Please note: This is an installment in a multi-part post. Each post has information relevant to prior posts, so until we get to the “Final” there will be more information to come. See also More Questions for Artists: Record Producer Agreements, Part 1, Part 2, Part 3, Part 4, Part 5. Part 6 , Part 7, Part 8 , Part 9, Part 10, Part 11 and Part 12. Watch this space for further installments, or subscribe to the RSS feed. A post with all the current parts in one post is available here, and see also “Artist Management Agreements” on the Semaphore Music blog.
18. Contingency Funds It is not uncommon to build a “pad” into your budget for unforeseen costs or if you need a little extra money to make the record better. This is not a way to hide money or to inflate costs, or it shouldn’t be. Even if your producer is working on a recording fund basis it is a good idea to have a contingency built into the recording budget to give you some flexibility. The typical contingency is 10% of the budget, but could be higher or lower depending on circumstances.
19. “Fan Funded” Projects: Producer Budgets If you decide to use fan-funding for your record and you also plan to use a producer, remember you are on your own as with any “DIY” effort. You will not have the structure of the record company to protect you on enforcing terms so it would probably be a very, very good idea to have at least a signed deal memo with your producer that grants you the rights in the recording—see the discussion of the joint authorship problem in this article.
Also remember that if you go overbudget with fan funding, there’s no record company to advance you more money. So what that means as a practical matter is that you are operating under the “advance plus budget scenario” for recording cost purposes discussed in this article, except that you have more reason than ever to hold back a portion of the producer’s advance until satisfactory completion of the recordings. This is because you have raised a specific amount of money from your fans to record your tracks and you will have to put up your own money or raise more money if you go over budget. If the producer causes you to go over budget on a fan funded record, you will want to be particularly careful about having a contingency to invade if necessary before you go after the producer’s delivery payment—which in theory you will only be able to invade if the producer actually caused the overbudget through no fault of yours. These are always awkward conversations to have, so take advantage of your contingency.
Before you ever ask your fans for a contribution, you should have been through your budget thoroughly so you eliminate the more predictable of these potential surprises. It’s one thing to fight with your record company about money—they sell your records. It’s another thing to fight about money with the precious few people who show you enough respect to buy your records.

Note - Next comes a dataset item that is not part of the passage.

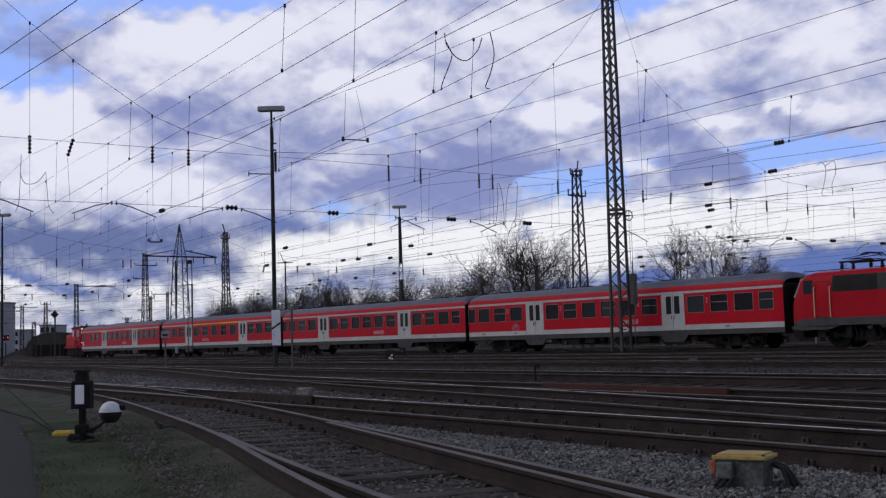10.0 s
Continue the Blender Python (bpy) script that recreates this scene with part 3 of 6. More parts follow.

20. “Fan Funded” Projects: Recoupment We spent a fair amount of time on recoupment issues in this article. With “fan funded” projects, there is no recoupment, at least not for the fan funded part of the costs. Those will not be the only costs, however, Another thing to remember is that if you produce a record on a fan funded basis and it is successful, you may find that a label wants to “buy it”, meaning pay you for the record in what will become a term recording artist agreement. And we know that the only money that record companies pay to artists are advances recoupable from payable royalties, right? Meaning royalties that are payable after recoupment of the advances under some determined formula. So if you have a fan funded record for $15,000 and you pay your producer $3,000, but because of your touring and other hard work you are able to have a major label “pick up” that record for $500,000, what happens? If the label advances you $500,000 can you put all of money in your pocket? Great payday, right?
But what about your producer agreement? For example–if your producer agreement for your fan funded record doesn’t take into account at least the potential for an advance at some point in the future, then are you going to owe the producer a royalty on those records it takes to recoup that $500,000? Probably. And where are you going to get that money from? Hopefully your producer agreement will tell you how to do that.